Let $X$ be a continuous random variable, uniformly distributed on the interval $(0, 1)$.
Let $Y = \sqrt{X}$ and $Z = 1/X$.
Show that:
1. For $0 < a < 1$, $\mathrm{P}(Y<a) = a^{2}$ and so prove that $Y$ has density function $f_{Y}(y) = 2y, \quad (0 < y < 1)$.
2. $Z$ has range space $(1,\infty)$. Also find its density function.

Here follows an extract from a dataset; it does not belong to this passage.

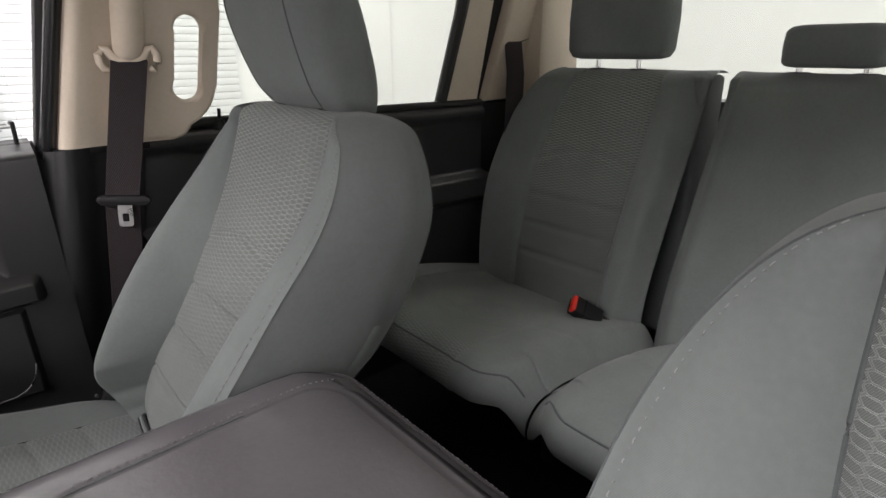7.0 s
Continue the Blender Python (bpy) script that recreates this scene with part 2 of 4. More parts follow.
def sheet(name, P, mat, parent=None, label="", uv=None, close_u=False, thick=0.0, flip=False, sharp=0):
    """A smooth surface through an array of rows and columns of points, its UV map in metres."""
    P = np.asarray(P, float)
    n, m = P.shape[:2]
    if uv is None:
        du = np.zeros((n, m))
        dv = np.zeros((n, m))
        du[:, 1:] = np.cumsum(np.linalg.norm(P[:, 1:] - P[:, :-1], axis=2), 1)
        du -= du[:, m // 2:m // 2 + 1]
        dv[1:] = np.cumsum(np.linalg.norm(P[1:] - P[:-1], axis=2), 0)
        uv = np.dstack((du, dv[:, m // 2:m // 2 + 1].repeat(m, 1)))
    idx = np.arange(n * m).reshape(n, m)
    cols = list(range(m - 1)) + ([m - 1] if close_u else [])
    faces = []
    for i in range(n - 1):
        for j in cols:
            q = (idx[i, j], idx[i, (j + 1) % m], idx[i + 1, (j + 1) % m], idx[i + 1, j])
            faces.append(tuple(int(a) for a in (q[::-1] if flip else q)))
    mesh = bpy.data.meshes.new(name)
    mesh.from_pydata([tuple(p) for p in P.reshape(-1, 3)], [], faces)
    layer = mesh.uv_layers.new(name="UVMap")
    flat = uv.reshape(-1, 2)
    layer.data.foreach_set("uv", flat[[l.vertex_index for l in mesh.loops]].ravel())
    mesh.polygons.foreach_set("use_smooth", [True] * len(mesh.polygons))
    ob = link(name, mesh, mat, parent, label)
    if sharp:
        mesh.set_sharp_from_angle(angle=radians(sharp))
    if thick:
        s = ob.modifiers.new("thickness", "SOLIDIFY")
        s.thickness, s.offset = thick, -1
    return ob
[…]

$\mathrm{P}(X < a) = a$ for $0<a<1$.
Now $X = Y^{2}$ so $\mathrm{P}(Y^{2}<a) = a$
But what do I do next?
Follow the hint. We change notation slightly. For $0\lt y\lt 1$, we have $$F_Y(y)=\Pr(\sqrt{X}\le y)=\Pr(X\le y^2)=y^2.$$ Thus for $0\lt y\lt 1$, we have that $f_Y(y)=\frac{d}{dy}F_Y(y)=2y$.
Note that if $y\lt 0$, then $F_Y(y)=0$, and if $y\gt 1$ then $F_Y(y)=1$. Thus if $y\lt 0$ or $y\gt 1$ we have $f_Y(y)=0$.
For $Z$, use the same basic strategy. We have $Z\le z$ if and only if $\frac{1}{X}\le z$. For $z\ge 1$, this is the probability that $X\ge \frac{1}{z}$. But $\Pr(X\ge \frac{1}{z})=1-\frac{1}{z}$.
Thus for $z\ge 1$, we have $F_Z(z)=1-\frac{1}{z}$. For the density function, differentiate. We get $f_Z(z)=\frac{1}{z^2}$ (for $z\ge 1$).